This is the third post in a series of tests of the Fujifilm GFX 100, Mark II, which was released this week. You can find all the posts in this series by going to the Categories pane in the right hand panel and clicking on “GFX 100 II”.
In the previous two posts, we saw how engineering dynamic range (EDR), a measure of read noise, varied with ISO setting on the GFX 100 II. Now let’s see how it varies with shutter speed. I set the ISO to 1000, and made images at one-third stop shutter speed intervals from 1/4000 second to 60 seconds, using EFCS and 14-bit precision.
Except for the G1 channel, that’s pretty much what I’d expect. But that channel looks weird.
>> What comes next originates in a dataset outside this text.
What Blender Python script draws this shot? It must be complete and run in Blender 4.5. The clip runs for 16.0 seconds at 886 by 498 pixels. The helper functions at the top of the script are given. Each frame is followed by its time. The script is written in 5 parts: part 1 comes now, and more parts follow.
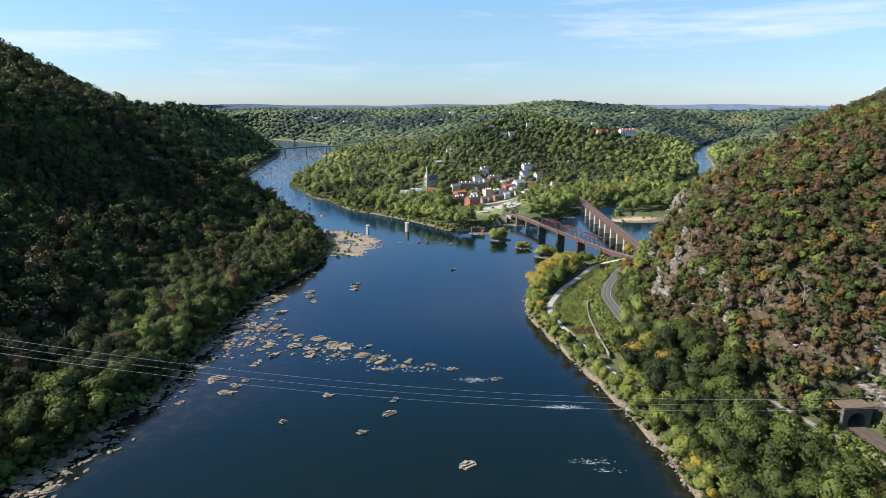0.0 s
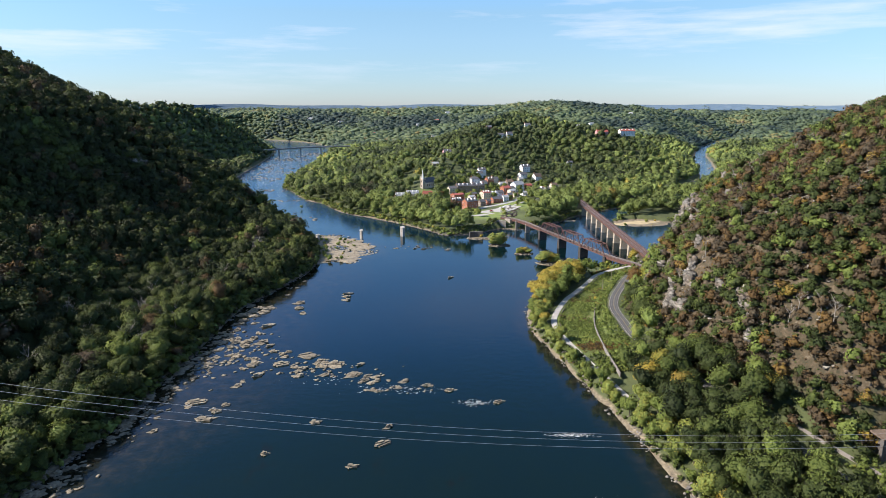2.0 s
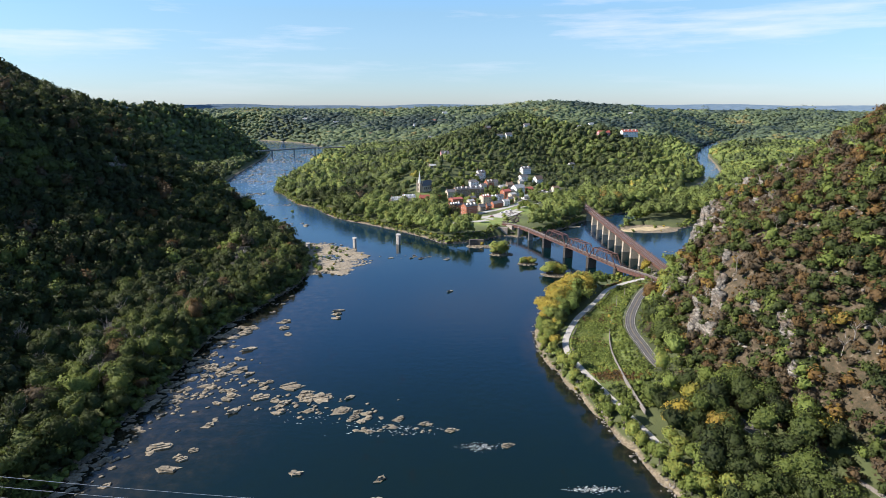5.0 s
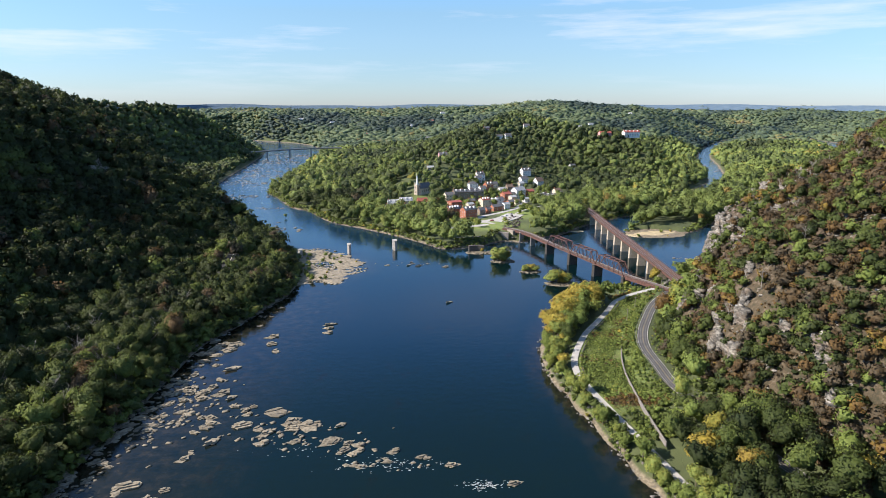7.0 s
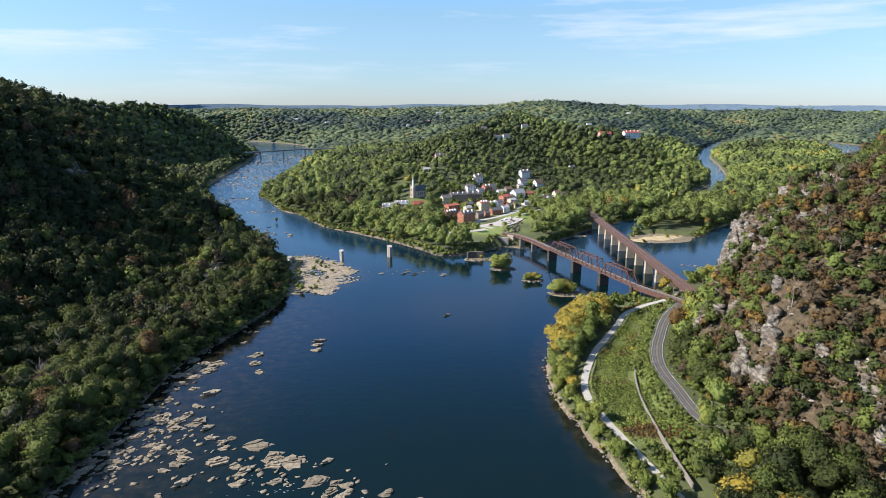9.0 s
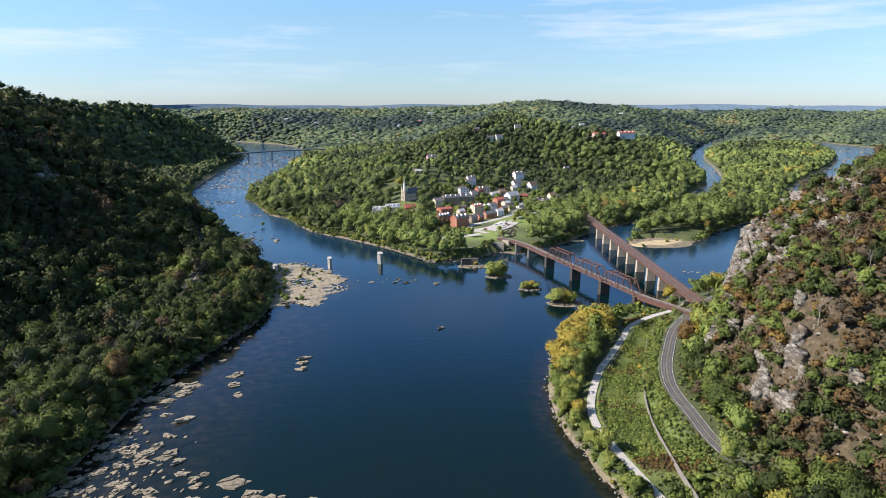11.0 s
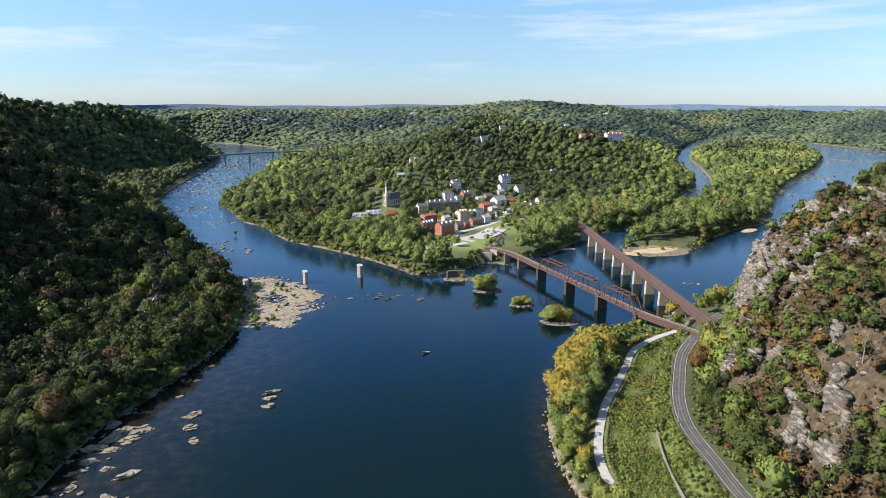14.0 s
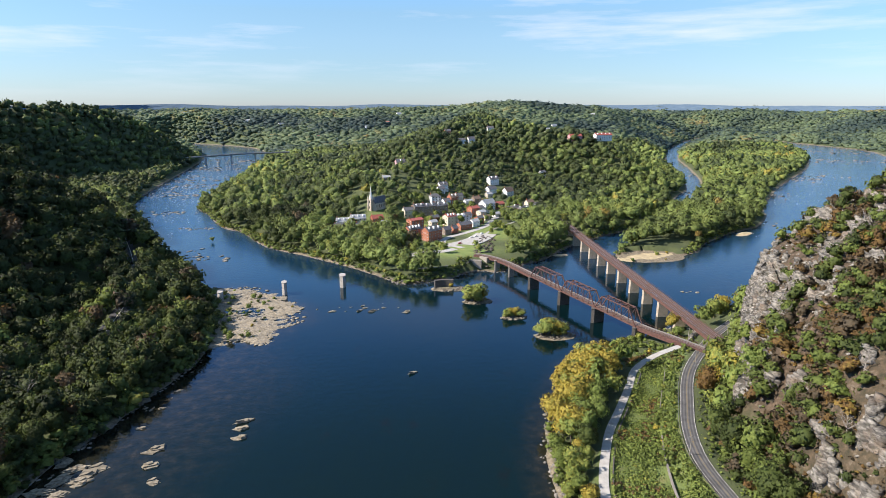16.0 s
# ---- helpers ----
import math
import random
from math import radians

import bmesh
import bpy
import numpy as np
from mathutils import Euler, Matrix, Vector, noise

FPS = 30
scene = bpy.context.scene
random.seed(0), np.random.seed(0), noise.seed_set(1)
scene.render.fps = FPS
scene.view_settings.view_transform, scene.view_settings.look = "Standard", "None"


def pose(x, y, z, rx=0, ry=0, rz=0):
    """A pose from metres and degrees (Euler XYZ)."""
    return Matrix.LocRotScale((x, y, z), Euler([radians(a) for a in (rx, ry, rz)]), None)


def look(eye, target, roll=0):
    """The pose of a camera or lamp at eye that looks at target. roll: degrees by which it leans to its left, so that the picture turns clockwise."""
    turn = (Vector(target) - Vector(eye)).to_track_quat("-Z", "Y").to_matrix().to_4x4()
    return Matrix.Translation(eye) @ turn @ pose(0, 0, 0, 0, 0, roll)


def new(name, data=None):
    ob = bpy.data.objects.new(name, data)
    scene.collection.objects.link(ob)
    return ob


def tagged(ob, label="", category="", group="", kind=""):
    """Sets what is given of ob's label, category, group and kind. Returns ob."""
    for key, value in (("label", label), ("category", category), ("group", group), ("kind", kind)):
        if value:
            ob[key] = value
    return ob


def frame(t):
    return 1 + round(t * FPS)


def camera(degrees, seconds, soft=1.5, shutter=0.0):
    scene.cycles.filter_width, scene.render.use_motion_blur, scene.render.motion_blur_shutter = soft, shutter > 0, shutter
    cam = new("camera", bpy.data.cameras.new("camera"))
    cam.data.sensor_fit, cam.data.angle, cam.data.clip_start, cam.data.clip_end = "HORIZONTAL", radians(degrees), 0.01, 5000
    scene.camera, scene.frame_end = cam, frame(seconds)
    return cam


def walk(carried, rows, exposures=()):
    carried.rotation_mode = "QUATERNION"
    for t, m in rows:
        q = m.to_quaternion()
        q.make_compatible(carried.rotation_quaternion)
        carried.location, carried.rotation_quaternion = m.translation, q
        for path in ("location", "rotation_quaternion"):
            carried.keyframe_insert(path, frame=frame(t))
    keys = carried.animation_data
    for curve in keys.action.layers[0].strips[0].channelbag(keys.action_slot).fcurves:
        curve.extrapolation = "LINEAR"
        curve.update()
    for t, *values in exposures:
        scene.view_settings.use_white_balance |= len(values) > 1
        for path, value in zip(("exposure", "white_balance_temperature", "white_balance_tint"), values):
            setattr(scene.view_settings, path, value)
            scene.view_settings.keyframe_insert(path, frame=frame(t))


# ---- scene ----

I upgraded the camera to Release 1.1 firmware, and made another set of dark-field exposures.
Pretty similar. I wonder what’s going on.
Looking at the raw spectra of the 50 second exposure (file 241) and compare that with the 1/4000 second exposure (file 188):
This presentation doesn[‘t show the absolute amount olf noise, in fact it[‘s normalized to the noise amplitude. It does show how the noise varies with spatial frequency in two directions. I don’t see anything significant here. There’s more noise in file 241 — the 50 second image — and that has the effect of suppressing the tall spike in file 188.
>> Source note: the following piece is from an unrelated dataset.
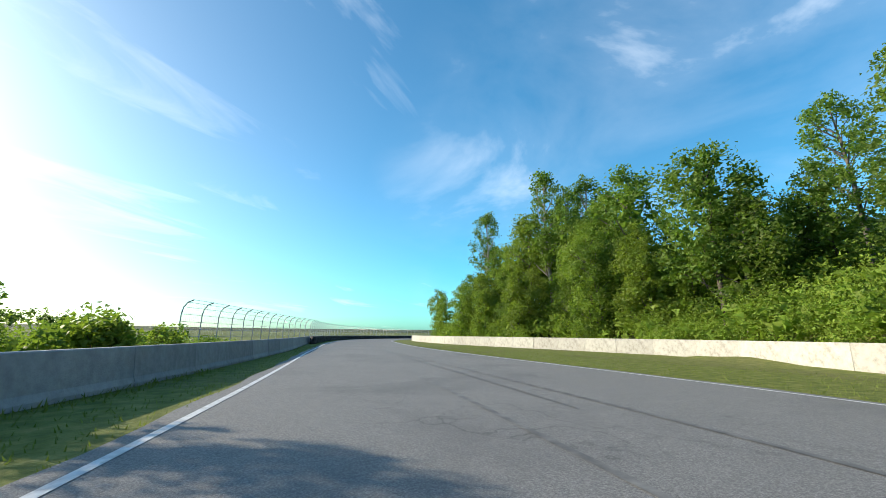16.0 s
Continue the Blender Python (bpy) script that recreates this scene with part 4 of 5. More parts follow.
# above the rock face
rng.seed(21)
belt(["oak", "tall", "oak", "edge", "edge", "oak"], 6.2, 10.5, cl(4.5), cl(16), 46, (0.72, 0.95), "trees above the rock face", 2.8)
belt(["tall", "edge", "oak"], 3.4, 6.3, lambda u: float(wall_line(u)) + 9, lambda u: float(wall_line(u)) + 40, 38, (0.7, 0.95), "trees behind the panel wall", 2.6)
for kind, x, y, z in (("tall", -4.4, 68.8, 12.6), ("tall", -5.6, 69.6, 10.4), ("tall", -2.6, 68.6, 10.8), ("sapling", -6.4, 70.6, 9.6), ("sapling", 0.6, 69.6, 10.6), ("sapling", 2.6, 70.6, 10.6), ("sapling", -1.0, 69.4, 10.0),
                      ("tall", 19.5, 60.0, 15.0), ("oak", -14.7, 104, 16.8), ("oak", -34.4, 112, 14.5)):
    plant(kind, x, y, (z - float(stand_height([x], [y])[0])) / {"tall": 18.5, "sapling": 7.0, "oak": 14.0}[kind], "trees behind the panel wall")
for u, size in ((2.33, 0.62), (2.42, 0.66), (2.52, 0.6), (2.2, 0.66), (3.3, 0.6)):
    plant("shrub", *[float(q) for q in spot(u, float(wall_line(u)) - 1.0)], size, "weeds along the panel wall")
plant("pine", *[float(q) for q in spot(6.7, 27.5)], 1.12, z=14.5)
for u, d, s in ((7.4, 3.6, 0.84), (7.75, 4.6, 0.9), (8.05, 4.0, 0.85), (8.4, 4.6, 0.9), (8.8, 4.4, 0.9), (9.2, 4.2, 0.95), (9.6, 4.6, 0.95)):
    plant("tall" if u == 7.75 else "oak", *[float(q) for q in spot(u, float(cliff_line(u)) + d)], s, "trees at the edge of the rock face")
belt(["sapling", "shrub", "sapling"], 6.3, 10.45, cl(2.6), cl(6), 46, (0.4, 0.7), "young trees along the top of the rock face", 1.4)
# right bank after the rock face
bank_size = lambda u: float(np.interp(u, [10.5, 11.5, 12.5, 13.5, 14.1, 14.5, 15.1, 15.4, 15.8, 16.8, 18.8], [1.15, 1.25, 1.22, 1.05, 0.75, 0.55, 0.62, 0.92, 0.95, 1.12, 1.05]))
belt(["edge"], 10.5, 18.8, lambda u: float(right_barrier(u)) + float(np.interp(u, [13.2, 13.9, 15.4, 16.2], [5.5, 9, 9, 5.5])), rb(14), 72, bank_size, "leafy trees low on the bank", 2.5)
belt(["oak", "oak", "tall"], 10.5, 18.8, rb(11), rb(22), 36, bank_size, "tall trees on the wooded bank", 3.0)
for u, o, s in ((15.06, 25.9, 1.35), (15.02, 27.2, 1.0), (14.3, 26, 1.0), (7.7, 24, 0.9), (18.3, 24, 0.8)):
    plant("dead", *[float(q) for q in spot(u, o)], s)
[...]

There is an odd periodicity to the horizontal frequency in this plane, which makes me suspicious of in-camera processing.
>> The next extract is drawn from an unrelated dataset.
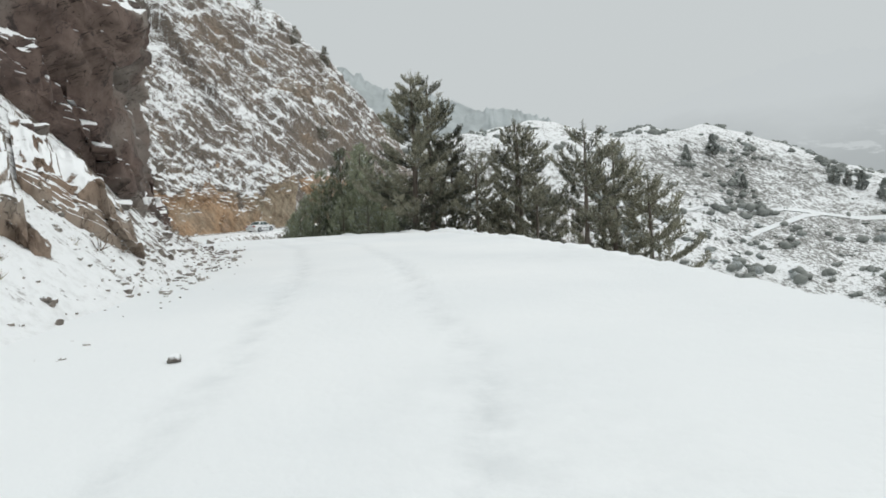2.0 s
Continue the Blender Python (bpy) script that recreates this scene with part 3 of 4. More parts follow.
def rugged_slope(name, s0, s1, d0, d1, nu, nv, seed, mat, label):
    """The bedded hillside above the cutting: saw-toothed layers that dip along the road, broken by gullies."""
    st = np.linspace(s0, s1, nu)
    dd = d0 + (d1 - d0) * np.linspace(0, 1, nv) ** 1.35
    U, D = np.meshgrid(st, dd, indexing="ij")
    X, Y = foot_point(U, D)
    Z = surf(X, Y)
    R = 0.83 * X + 0.556 * Y
    lift = 0 * Z
    warp = 1.6 * fbm(X / 9, Y / 9 + Z / 9, 3, seed) + 0.35 * fbm(X / 2.0, Y / 2.0 + Z / 2, 3, seed + 1)
    for period, depth, sd in ((2.7, 0.65, 3), (1.2, 0.36, 6)):
        c = (0.77 * Z + 0.64 * R + warp) / period
        k, c = np.floor(c), c - np.floor(c)
        tooth = np.where(c < 0.72, c / 0.72, (1 - c) / 0.28)
        lift = lift + depth * tooth * (0.25 + 0.75 * ramp(vnoise(X / 3.4 + 7.7 * k, Y / 3.4 - Z / 3.0, seed + sd), -0.5, 0.4))
    lift = lift + 0.30 * facets(R, Z, 1.1, 1.3, 0.6, seed + 20) + 0.22 * facets(R, Z, 0.5, 0.6, 0.6, seed + 30)
    lift = lift - 0.9 * np.exp(-((U - 134.9 - 0.35 * (D - 4) + 0.8 * vnoise(D / 3, D * 0, seed)) / 0.9) ** 2) * (D < 12)
    keep = rugged_mask(U + S_SHIFT, D)
    lift = lift * keep - 0.25 * (1 - keep)
    X2, Y2 = foot_point(U, D - 0.55 * lift)
    return tagged(new(name, mesh_of(name, np.stack([X2, Y2, Z + 0.80 * lift], -1).reshape(-1, 3), grid_faces(nu, nv), mat)), label, "hillside", kind="structure")


rugged_slope("hillside_rock", 126.5, 203.0, 2.0, 62.0, 440, 210, 311, M_SLOPE, "steep bedded grey-brown rock hillside streaked with snow")

s2 = np.array([160.5, 163, 166, 170, 175, 181, 188.0])
cx, cy = foot_point(s2, np.array([3.5, 1.6, 0.8, 0.6, 0.6, 0.6, 0.8]))
lv = road_level(cx, cy)
rock_face("ochre_cliff_far", np.stack([cx, cy], 1), lv - 0.6, lv + np.array([3.5, 5.0, 6.0, 6.5, 6.5, 6.5, 6.0]), np.array([-1.0, -0.8, -0.4, -0.2, -0.4, -0.6, -0.8]), 0.8, 57, M_FACE,
          "ochre rock cutting further round the bend", 220, 90, 1.9, 2.4)

# ---- the dark red outcrop over the road ----
ol = np.array([(-17.5, 19.5), (-13.5, 20.8), (-11, 22), (-9.5, 23.5), (-9.2, 25.5), (-9.4, 27.3), (-10.1, 28.8), (-12.0, 30.1), (-15.5, 31.3)])
rock_face("dark_outcrop", ol, np.array([8.2, 6.6, 4.6, 3.2, 2.2, 1.2, 1.0, 1.8, 3.4]), np.array([8.8, 7.8, 7.1, 6.9, 7.1, 7.4, 7.4, 7.6, 8.2]),
          np.array([0, 0.2, 0.3, 0.4, 0.5, 0.5, 0.3, 0.1, 0]), 0.75, 77, M_DARK, "dark red-brown rock outcrop jutting from the snowy slope", 230, 100, 3.0, 1.2)


def build_boulder(seed, mat):
    """An angular block: a ball cut by planes, then roughened."""
    r = np.random.default_rng(seed)
    ball = bmesh.new()
    bmesh.ops.create_icosphere(ball, subdivisions=3, radius=1)
    v, f = np.array([q.co[:] for q in ball.verts]), np.array([[q.index for q in g.verts] for g in ball.faces])
    ball.free()
    for _ in range(20):
        n = r.normal(size=3)
        n /= np.linalg.norm(n)
        c = r.uniform(0.45, 0.8)
        v = v - np.maximum(v @ n - c, 0)[:, None] * n
    k = 1 + 0.13 * fbm(v[:, 0] * 3 + seed, v[:, 1] * 3 + v[:, 2] * 2.3, 4, seed) - 0.12 * np.abs(vnoise(v[:, 2] * 6 + v[:, 0] * 2, v[:, 1] * 2, seed + 1))
    return mesh_of("boulder", v * k[:, None], f, mat)


BOULDERS = [[build_boulder(700 + k, M_OCHRE) for k in range(4)], [build_boulder(720 + k, M_BROWN) for k in range(4)], [build_boulder(740 + k, M_DARK) for k in range(3)]]
BOULDER_LABELS = ("angular ochre boulder half buried in the snowy slope", "angular brown boulder half buried in the snowy slope", "dark angular rock below the red outcrop")
rr = np.random.default_rng(99)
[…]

There’s more lowpass filtering in the 50-second image.
Again we have the horizontal periodicity.
Sometimes numbers just don’t do it; you have to take a look. Here are the 1/4000 second and the 60 second images developed in Adobe Camera Raw with default settings except exposure +5, contrast +100, shadows +100, and blacks +100.
There is a green tinge to the right hand side of the image.
There’s a little green, but a whole lot less.
Is this a sample issue? I’ll try to find out.